For many employees, the rules surrounding the notices offering a voluntary and, in some cases, involuntary, premature ending of a federal career have been confusing to say the least. There are acronyms that may not be familiar when offers land in your email box of a of Deferred Resignation Programs (DRP) 1.0 and for some, DRP 2.0; Voluntary Early Retirement Authority (VERA) with and without the additional benefit of a Voluntary Separation Incentive Program (VSIP); and the worst one of all, a notice of a major Reduction in Force (RIF), which involves an involuntary separation with Discontinued Service Retirement for those who meet the minimum age and service requirements. Here are just a few of the comments that have been preceding desperate requests for assistance and answers to questions from employees facing offers: 

  • Am I understanding it correctly? It’s overwhelming!   

  • My stomach is in knots over this, and I just read we only have a few days to submit our request.   

  • When should I hit that button to go? 

  • I’ve just been hanging on to see what will happen! I can just feel it and they know I’m eligible to retire. 

  • I’m concerned about our current political environment and wondering if our retirement and insurance benefits are safe. 

  • I had long planned on retiring around 64, 65…maybe 67. But with all of the uncertainty these days with our jobs, I have to face the reality that I might not be allowed to stay until 62. 
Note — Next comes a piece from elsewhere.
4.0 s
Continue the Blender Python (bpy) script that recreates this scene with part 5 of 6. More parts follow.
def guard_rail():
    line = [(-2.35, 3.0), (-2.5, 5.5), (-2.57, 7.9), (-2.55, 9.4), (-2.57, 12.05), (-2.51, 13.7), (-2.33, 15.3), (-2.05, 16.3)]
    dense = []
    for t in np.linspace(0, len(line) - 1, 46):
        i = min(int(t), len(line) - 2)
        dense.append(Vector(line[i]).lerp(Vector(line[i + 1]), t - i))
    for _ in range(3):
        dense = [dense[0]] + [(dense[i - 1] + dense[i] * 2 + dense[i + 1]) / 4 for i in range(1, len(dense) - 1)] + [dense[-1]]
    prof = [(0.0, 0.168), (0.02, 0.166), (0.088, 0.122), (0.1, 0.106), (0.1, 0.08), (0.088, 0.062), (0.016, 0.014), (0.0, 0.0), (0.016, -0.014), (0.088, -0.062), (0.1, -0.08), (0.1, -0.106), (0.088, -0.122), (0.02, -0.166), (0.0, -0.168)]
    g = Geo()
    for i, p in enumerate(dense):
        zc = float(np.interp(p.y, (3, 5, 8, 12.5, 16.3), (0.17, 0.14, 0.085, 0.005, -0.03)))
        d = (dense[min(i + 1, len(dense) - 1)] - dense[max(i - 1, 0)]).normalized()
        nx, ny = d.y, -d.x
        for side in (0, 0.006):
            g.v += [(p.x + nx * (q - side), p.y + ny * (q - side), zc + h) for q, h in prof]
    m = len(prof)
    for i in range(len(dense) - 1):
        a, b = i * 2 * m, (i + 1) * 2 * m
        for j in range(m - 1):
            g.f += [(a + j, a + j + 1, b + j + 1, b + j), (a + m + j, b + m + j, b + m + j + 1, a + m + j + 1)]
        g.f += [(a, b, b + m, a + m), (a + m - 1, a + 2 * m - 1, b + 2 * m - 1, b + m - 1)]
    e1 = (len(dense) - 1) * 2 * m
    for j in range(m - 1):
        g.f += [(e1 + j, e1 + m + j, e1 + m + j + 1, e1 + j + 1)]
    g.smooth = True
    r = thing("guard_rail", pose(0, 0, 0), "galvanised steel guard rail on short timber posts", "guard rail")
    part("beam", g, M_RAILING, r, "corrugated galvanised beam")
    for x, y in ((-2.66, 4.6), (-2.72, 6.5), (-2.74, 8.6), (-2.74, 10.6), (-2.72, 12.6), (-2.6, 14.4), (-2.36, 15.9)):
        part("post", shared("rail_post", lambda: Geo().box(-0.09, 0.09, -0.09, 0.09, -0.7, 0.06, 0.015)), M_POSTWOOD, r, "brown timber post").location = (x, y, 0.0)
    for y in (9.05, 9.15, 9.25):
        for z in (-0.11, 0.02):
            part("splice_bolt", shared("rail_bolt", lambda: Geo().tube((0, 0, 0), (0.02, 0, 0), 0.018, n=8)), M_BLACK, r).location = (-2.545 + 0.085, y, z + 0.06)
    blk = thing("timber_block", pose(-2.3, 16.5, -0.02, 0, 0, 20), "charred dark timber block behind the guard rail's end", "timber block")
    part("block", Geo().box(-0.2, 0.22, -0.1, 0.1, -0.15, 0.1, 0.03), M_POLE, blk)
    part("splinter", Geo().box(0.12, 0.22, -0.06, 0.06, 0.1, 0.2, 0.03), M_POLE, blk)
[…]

  • I am probably taking the DRP but wanted to get some information before signing in ink. It has been quite difficult to understand what rights I will be giving up if I accept the DRP, thus making it harder to make an informed decision in a limited period of time. 

  • My concern is that I may have a better chance to preserve my benefits with immediate eligibility vice a VERA or DSR via a RIF. 

  • I am about to take a "deferred resignation program" offer and it seems that our human resource department has gone into hiding and won't surface again until we DRP folks are all gone. 

Since Jan. 28, when the first DRP was announced in the infamous “Fork in the Road” memo, this column has been focused on providing some clarity to the confusion. Today’s column will address the level of worry about the pros and cons of leaving now or waiting until later. Here are a few tips to help you understand the risks of waiting and whether it is worth the worry. I am going to provide a possible solution as well as a “sleep at night” rating to indicate whether this is something worth worrying about or not a big deal in the whole scheme of things. I will rate the “sleep at night” at a “1” if it means being up all night and I will give it a rating of a “10” indicating you will be sleeping like a baby.   

Worry #1: What if the rules change and my retirement is computed on my high-five average salary instead of my high-three average salary? Should I leave now, just in case?  

Analysis: Here is a comparison of a high-three average salary for an employee who had a salary rate of $156,755 in 2025.  Here salary in 2020 was $126,620. She had step increases in June 2022, and another one is due in June 2025. Her high-three average salary on Sept. 30, 2025, will be $146,831.58 and her “high-five” average salary based on her two step increases and January pay adjustments would be $139,967.23. This is a difference of $6,864.35.   

Let’s say that she would have 25 years of service on Sept. 30, 2025, and is retiring on this date under a VERA (Voluntary Early Retirement Authority). Her retirement using the high-three average and 1% FERS multiplier would be computed as $146,831.58 x 25 x 1% = $36,707.89/year or $3,058/month. Her retirement using the high-five average and 1% FERS multiplier would be computed as $139,967.23 x 25 x 1% = $34,991.80/year or $2,915/month. This would make a difference of $143/month.   

Solution #1: Let’s say to avoid this possible change, she moves her retirement up to May 31, 2025. Her high-three on this date would be $144,500.68 and her length of service is 24 years and eight months instead of 25 years. Now her retirement would be computed as $144,500.68 x 24.6667 x 1% = $35,643.54/year or $2,970/month. The difference is $87/month from what it would have been on Sept. 30, 2025, using the high-three average. However, this is $55 more than the high-five computation on Sept. 30, 2025.   

Ability to sleep at night: I would give this a rank of 7-10. The low end if she is not sure she is ready to retire and 10 if she is happy to be able to retire early so that she can _____.  Fill in the blank with join her spouse who is already retired, take a job in the private sector with better pay and/or benefits, start her own business, spend more time with her children who are in high school, etc.   

Worry #2: What is going to happen if Congress eliminates the FERS Supplement? 

Analysis: This will have no impact on the following individuals: 

  • An employee who is already 62 or older, since the supplement is only available to employees who retire under age 62. 

  • An employee who is going to continue working after they retire from federal employment, since the supplement is subject to an earnings limit (currently $23,400) that reduces the supplement by $1 for every $2 earned above the annual limit. 

  • An employee who is retiring younger than their Minimum Retirement Age (57 for those born in 1970 or later) because, under VERA, the supplement is not payable until the MRA. There is a good chance that this individual would be returning to work when they find another job and may continue to work after age 57 when the supplement would have been payable.   

Solution: It is not clear, first of all, whether this will happen (as none of the proposals have become law as of today). Remember, this has been proposed quite a few times since FERS became law in 1986. If you are eligible for the supplement and need this benefit to afford to retire, then you may want to retire sooner rather than later if you are eligible to do so. The supplement can be worth 50% of your Social Security benefit payable at age 62 if you have 20 years of service and more if you have more service. The difference in your retirement retiring three or four months early is not that great (as you could see in the first example above), 

Sleep at night: This one ranks as a 3 – 6 on the sleep at night scale, but only for those individuals who are eligible for this and who need this income to afford to retire. Since FERS provides no cost-of-living adjustments before age 62, it will mean that many employees retiring early will need to work after they retire from federal service in their 50s.